Exercise description:
Reproduce word for word the lines from the beginning of the entries to the line with "return put(name, me, parent, m, label, kind=kind)", both included, but none of the pictures.

(Raw records)
________
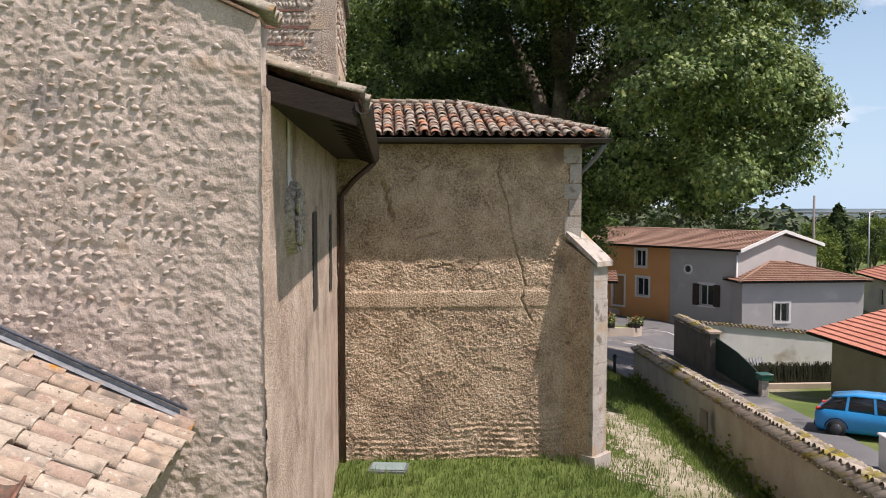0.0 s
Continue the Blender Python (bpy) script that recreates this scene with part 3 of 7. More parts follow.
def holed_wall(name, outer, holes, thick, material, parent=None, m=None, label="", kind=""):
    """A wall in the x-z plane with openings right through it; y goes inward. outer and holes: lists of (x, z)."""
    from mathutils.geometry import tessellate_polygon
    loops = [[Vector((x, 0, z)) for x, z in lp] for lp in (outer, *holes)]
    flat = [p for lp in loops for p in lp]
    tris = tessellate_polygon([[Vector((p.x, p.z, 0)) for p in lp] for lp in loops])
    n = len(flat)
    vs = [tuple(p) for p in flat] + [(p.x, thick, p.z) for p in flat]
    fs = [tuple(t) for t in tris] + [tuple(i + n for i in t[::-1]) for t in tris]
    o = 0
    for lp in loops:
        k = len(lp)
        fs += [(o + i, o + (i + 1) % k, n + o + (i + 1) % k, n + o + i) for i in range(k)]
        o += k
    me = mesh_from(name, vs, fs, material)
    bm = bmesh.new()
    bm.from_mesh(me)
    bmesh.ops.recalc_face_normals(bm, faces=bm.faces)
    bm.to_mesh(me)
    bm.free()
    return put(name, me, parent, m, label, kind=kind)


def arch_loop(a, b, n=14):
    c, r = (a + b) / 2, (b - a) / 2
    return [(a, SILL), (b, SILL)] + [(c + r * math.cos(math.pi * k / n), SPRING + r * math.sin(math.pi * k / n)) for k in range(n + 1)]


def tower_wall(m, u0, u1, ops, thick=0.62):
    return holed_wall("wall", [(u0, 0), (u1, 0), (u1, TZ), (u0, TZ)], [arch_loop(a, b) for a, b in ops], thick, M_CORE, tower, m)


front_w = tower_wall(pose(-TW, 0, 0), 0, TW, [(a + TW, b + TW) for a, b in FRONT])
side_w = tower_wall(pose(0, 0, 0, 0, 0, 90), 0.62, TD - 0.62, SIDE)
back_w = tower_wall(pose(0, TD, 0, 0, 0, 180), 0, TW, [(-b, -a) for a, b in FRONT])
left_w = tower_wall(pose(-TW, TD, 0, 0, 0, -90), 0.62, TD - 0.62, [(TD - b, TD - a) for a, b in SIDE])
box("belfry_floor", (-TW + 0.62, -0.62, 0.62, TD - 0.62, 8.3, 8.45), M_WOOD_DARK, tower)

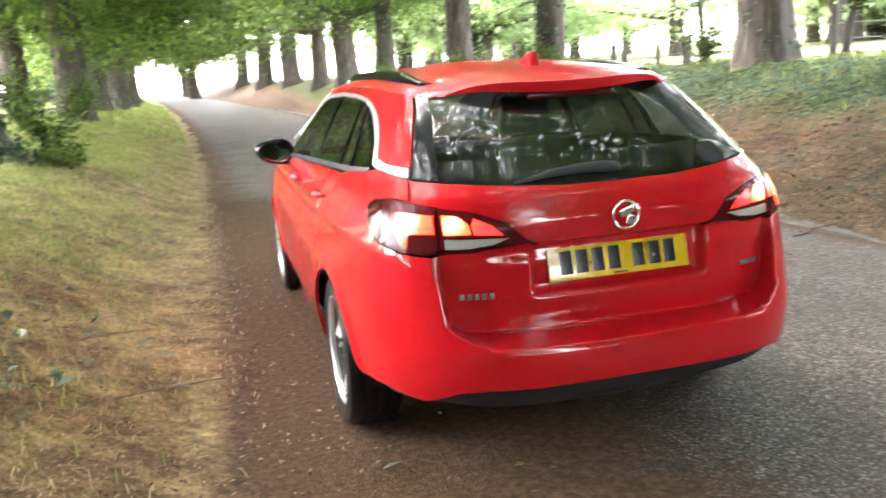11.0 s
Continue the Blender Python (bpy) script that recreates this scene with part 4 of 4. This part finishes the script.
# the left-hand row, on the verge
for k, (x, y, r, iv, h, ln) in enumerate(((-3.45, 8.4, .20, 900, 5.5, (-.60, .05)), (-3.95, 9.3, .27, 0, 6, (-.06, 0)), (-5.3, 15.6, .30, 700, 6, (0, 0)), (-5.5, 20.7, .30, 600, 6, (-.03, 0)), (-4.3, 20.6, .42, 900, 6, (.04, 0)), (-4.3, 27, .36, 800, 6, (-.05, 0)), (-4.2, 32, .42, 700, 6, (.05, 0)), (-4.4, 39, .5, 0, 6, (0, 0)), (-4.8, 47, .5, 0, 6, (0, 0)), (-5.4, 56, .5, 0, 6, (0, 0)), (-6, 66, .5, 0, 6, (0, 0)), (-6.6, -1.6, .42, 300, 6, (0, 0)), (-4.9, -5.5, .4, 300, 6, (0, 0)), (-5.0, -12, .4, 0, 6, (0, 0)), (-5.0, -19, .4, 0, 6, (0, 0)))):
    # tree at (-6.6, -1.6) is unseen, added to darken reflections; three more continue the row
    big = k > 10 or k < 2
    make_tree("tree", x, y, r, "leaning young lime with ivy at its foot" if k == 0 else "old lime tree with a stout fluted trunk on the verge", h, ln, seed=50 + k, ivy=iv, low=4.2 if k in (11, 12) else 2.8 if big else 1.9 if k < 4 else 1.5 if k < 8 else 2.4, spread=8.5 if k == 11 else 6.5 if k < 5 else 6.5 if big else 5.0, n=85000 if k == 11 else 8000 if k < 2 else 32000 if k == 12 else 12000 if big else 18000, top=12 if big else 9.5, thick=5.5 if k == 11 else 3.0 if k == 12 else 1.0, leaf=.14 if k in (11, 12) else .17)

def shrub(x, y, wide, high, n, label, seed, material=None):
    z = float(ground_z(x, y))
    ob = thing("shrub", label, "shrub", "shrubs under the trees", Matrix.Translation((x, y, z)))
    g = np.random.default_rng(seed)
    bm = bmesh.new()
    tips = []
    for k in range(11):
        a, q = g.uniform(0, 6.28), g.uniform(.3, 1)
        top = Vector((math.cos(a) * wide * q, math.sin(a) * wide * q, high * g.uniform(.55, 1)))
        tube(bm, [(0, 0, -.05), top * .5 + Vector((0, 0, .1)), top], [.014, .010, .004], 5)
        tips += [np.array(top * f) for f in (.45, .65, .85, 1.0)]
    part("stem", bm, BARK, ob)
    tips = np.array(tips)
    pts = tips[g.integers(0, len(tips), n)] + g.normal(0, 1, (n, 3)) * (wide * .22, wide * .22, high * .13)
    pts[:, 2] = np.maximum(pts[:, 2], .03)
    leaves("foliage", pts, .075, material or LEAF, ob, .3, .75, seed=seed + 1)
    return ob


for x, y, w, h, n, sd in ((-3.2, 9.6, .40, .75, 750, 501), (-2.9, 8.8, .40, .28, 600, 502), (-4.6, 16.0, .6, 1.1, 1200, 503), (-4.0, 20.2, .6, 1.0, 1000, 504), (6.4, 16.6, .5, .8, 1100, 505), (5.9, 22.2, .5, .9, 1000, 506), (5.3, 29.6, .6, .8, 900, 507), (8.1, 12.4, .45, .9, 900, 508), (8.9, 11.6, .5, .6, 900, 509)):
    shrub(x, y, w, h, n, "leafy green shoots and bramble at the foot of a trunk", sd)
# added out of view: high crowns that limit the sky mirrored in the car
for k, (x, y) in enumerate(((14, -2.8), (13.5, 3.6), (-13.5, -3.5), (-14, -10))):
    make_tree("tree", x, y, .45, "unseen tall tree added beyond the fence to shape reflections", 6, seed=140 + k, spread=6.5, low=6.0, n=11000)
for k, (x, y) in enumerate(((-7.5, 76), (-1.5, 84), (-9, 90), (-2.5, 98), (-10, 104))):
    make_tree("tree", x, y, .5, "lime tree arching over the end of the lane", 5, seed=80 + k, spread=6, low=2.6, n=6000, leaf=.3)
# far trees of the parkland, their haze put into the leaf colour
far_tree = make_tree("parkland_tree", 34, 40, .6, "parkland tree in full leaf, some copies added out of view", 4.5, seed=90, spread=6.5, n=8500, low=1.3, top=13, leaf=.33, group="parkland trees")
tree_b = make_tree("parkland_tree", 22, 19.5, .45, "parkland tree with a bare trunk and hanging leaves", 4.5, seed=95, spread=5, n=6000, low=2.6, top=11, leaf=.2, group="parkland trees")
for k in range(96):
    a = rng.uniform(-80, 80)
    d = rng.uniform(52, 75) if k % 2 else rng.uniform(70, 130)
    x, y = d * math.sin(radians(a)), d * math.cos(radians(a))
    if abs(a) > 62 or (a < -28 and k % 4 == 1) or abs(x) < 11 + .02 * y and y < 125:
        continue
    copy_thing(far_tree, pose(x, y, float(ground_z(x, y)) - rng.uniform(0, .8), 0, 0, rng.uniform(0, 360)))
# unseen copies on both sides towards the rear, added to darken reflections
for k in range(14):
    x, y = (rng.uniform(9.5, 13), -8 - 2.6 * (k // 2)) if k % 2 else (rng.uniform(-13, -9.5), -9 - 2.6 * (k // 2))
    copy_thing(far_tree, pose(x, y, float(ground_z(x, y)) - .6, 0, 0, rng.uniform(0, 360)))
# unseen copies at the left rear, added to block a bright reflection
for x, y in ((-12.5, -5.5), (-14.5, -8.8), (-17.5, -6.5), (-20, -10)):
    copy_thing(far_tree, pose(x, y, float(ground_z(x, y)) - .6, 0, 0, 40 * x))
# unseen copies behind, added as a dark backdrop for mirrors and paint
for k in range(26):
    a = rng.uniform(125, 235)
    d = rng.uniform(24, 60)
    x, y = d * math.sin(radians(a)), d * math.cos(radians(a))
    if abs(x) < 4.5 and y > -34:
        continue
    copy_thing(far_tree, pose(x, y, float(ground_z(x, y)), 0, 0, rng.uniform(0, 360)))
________
Response:
0.0 s
Continue the Blender Python (bpy) script that recreates this scene with part 3 of 7. More parts follow.
def holed_wall(name, outer, holes, thick, material, parent=None, m=None, label="", kind=""):
    """A wall in the x-z plane with openings right through it; y goes inward. outer and holes: lists of (x, z)."""
    from mathutils.geometry import tessellate_polygon
    loops = [[Vector((x, 0, z)) for x, z in lp] for lp in (outer, *holes)]
    flat = [p for lp in loops for p in lp]
    tris = tessellate_polygon([[Vector((p.x, p.z, 0)) for p in lp] for lp in loops])
    n = len(flat)
    vs = [tuple(p) for p in flat] + [(p.x, thick, p.z) for p in flat]
    fs = [tuple(t) for t in tris] + [tuple(i + n for i in t[::-1]) for t in tris]
    o = 0
    for lp in loops:
        k = len(lp)
        fs += [(o + i, o + (i + 1) % k, n + o + (i + 1) % k, n + o + i) for i in range(k)]
        o += k
    me = mesh_from(name, vs, fs, material)
    bm = bmesh.new()
    bm.from_mesh(me)
    bmesh.ops.recalc_face_normals(bm, faces=bm.faces)
    bm.to_mesh(me)
    bm.free()
    return put(name, me, parent, m, label, kind=kind)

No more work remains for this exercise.